27L’évaluation effectuée par le comité relativement à ces références démontre que le plaignant a reçu la note de 8/10 pour la question liée à l’autonomie. Pour les deux questions portant sur l’entregent, il a reçu deux notes identiques de 7/10.

28Après avoir appris que sa candidature n’avait pas été retenue, le plaignant a participé à une discussion informelle avec M. Fuller. Selon la preuve orale et documentaire reçue pendant l’audience, le plaignant a demandé à consulter certains documents avant la discussion informelle. M. Fuller l’a informé qu’il ne pouvait pas lui remettre de copie des documents en question, mais que s’ils se rencontraient en personne, les « notes du comité, les questions et les évaluations » [traduction] seraient alors mises à sa disposition. Monique Mazerolle, conseillère en ressources humaines pour l’intimé, a déclaré avoir expliqué à M. Fuller qu’étant donné que les questions et les réponses étaient réutilisées pour d’autres processus, elles pouvaient être consultées pendant la discussion informelle, mais elles ne pouvaient pas être remises au plaignant.

29Le plaignant a indiqué qu’il avait décidé de prendre part à la discussion informelle avec M. Fuller par téléphone, et qu’il n’avait donc pas vu les documents. Il a expliqué qu’il désirait consulter les documents à l’avance pour se préparer, et que lorsqu’il avait appris que ce n’était pas possible, il avait jugé que ces documents étaient « sans importance » [traduction] pour ce qui le concerne. Compte tenu des renseignements échangés pendant la discussion informelle, il croyait n’avoir pas satisfait à seulement un des critères liés aux qualifications essentielles, soit l’autonomie.

30Le 1er janvier 2009, le plaignant a présenté des observations traitant à nouveau de la question de l’autonomie, afin que sa réponse soit réévaluée. Dans ses observations, il affirmait se rappeler avoir défini l’autonomie en la comparant à l’impartialité et à l’indépendance, et il passait en revue la situation qu’il avait décrite au comité pendant l’entrevue. Les observations faisaient également état de plusieurs sources appuyant sa réponse.

31M. Fuller a déclaré que, lorsque les membres du comité s’étaient réunis pour examiner les observations du plaignant, ils s’étaient entendus pour dire que, pendant l’entrevue, le plaignant avait défini l’autonomie comme un synonyme d’impartialité. Il a été considéré que les observations présentées étendaient la portée de la réponse en y ajoutant la notion d’indépendance.
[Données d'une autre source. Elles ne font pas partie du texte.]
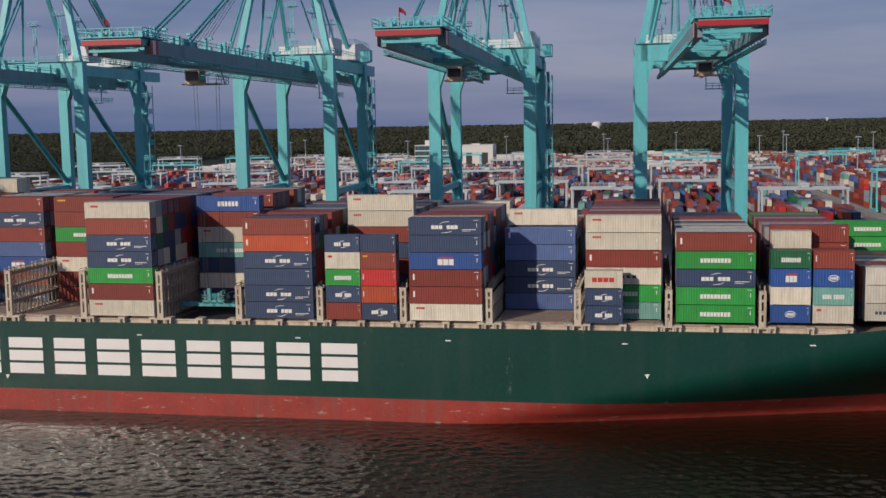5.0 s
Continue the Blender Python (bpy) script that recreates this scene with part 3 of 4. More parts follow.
for x, z, w, h, mm in ((-113.4, 18.4, 2.2, 1.1, M_HGREEN), (-111.3, 18.4, 1.4, 1.0, M_HOUSE), (-115.4, 18.4, 0.9, 1.3, M_HOUSE)):
    wn_ = thing("deck_winch", "small winch on the boat deck under the lifeboat", "winch", m=Matrix.Translation((x, 2.0, z)))
    part("winch_bed", Shape().box(-w / 2, -0.5, 0, w / 2, 0.9, 0.3), M_HOUSE, wn_)
    part("drum", Shape().tube((-w / 2 + 0.1, 0.2, 0.75), (w / 2 - 0.1, 0.2, 0.75), 0.42, 12), mm, wn_)
gang = thing("gangway", "folded aluminium gangway hung along the deck edge below the house", "gangway", m=Matrix.Translation((0, 0, 0)))
gw = Shape()
gw.box(-129, -0.95, 15.6, -112, -0.55, 15.75)
gw.rail([(-129, -0.95, 15.7), (-112, -0.95, 15.7)], 1.1, 1.0, 0.05)
gw.box(-109.5, -0.95, 14.9, -106.3, -0.5, 15.1)
gw.rail([(-109.5, -0.95, 15.0), (-106.3, -0.95, 15.0)], 1.2, 0.8, 0.05)
part("gangway_frame", gw, M_COAM, gang)
# ---- containers ----
TIER = 2.87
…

Le comité a décidé de ne pas tenir compte de l’information qui ne figurait pas dans la réponse originale.

32Le plaignant a ensuite été informé que les membres du comité s’étaient de nouveau rencontrés pour examiner ses observations, et qu’ils avaient maintenu leur décision.

33Le plaignant a affirmé que, pendant qu’il se préparait en vue de l’audience, il avait appris qu’il n’avait pas non plus satisfait à un autre critère de mérite lié à la qualification essentielle « entregent ». Selon lui, en retenant cette information, M. Fuller l’a induit en erreur quant aux raisons pour lesquelles sa candidature n’avait pas été retenue.

Argumentation des parties

A) Argumentation du plaignant

34Le plaignant soutient que la présence de M. Fuller au sein du comité, à titre de président, a donné lieu à un parti pris dans le processus. Il soulève plusieurs points liés à cet argument.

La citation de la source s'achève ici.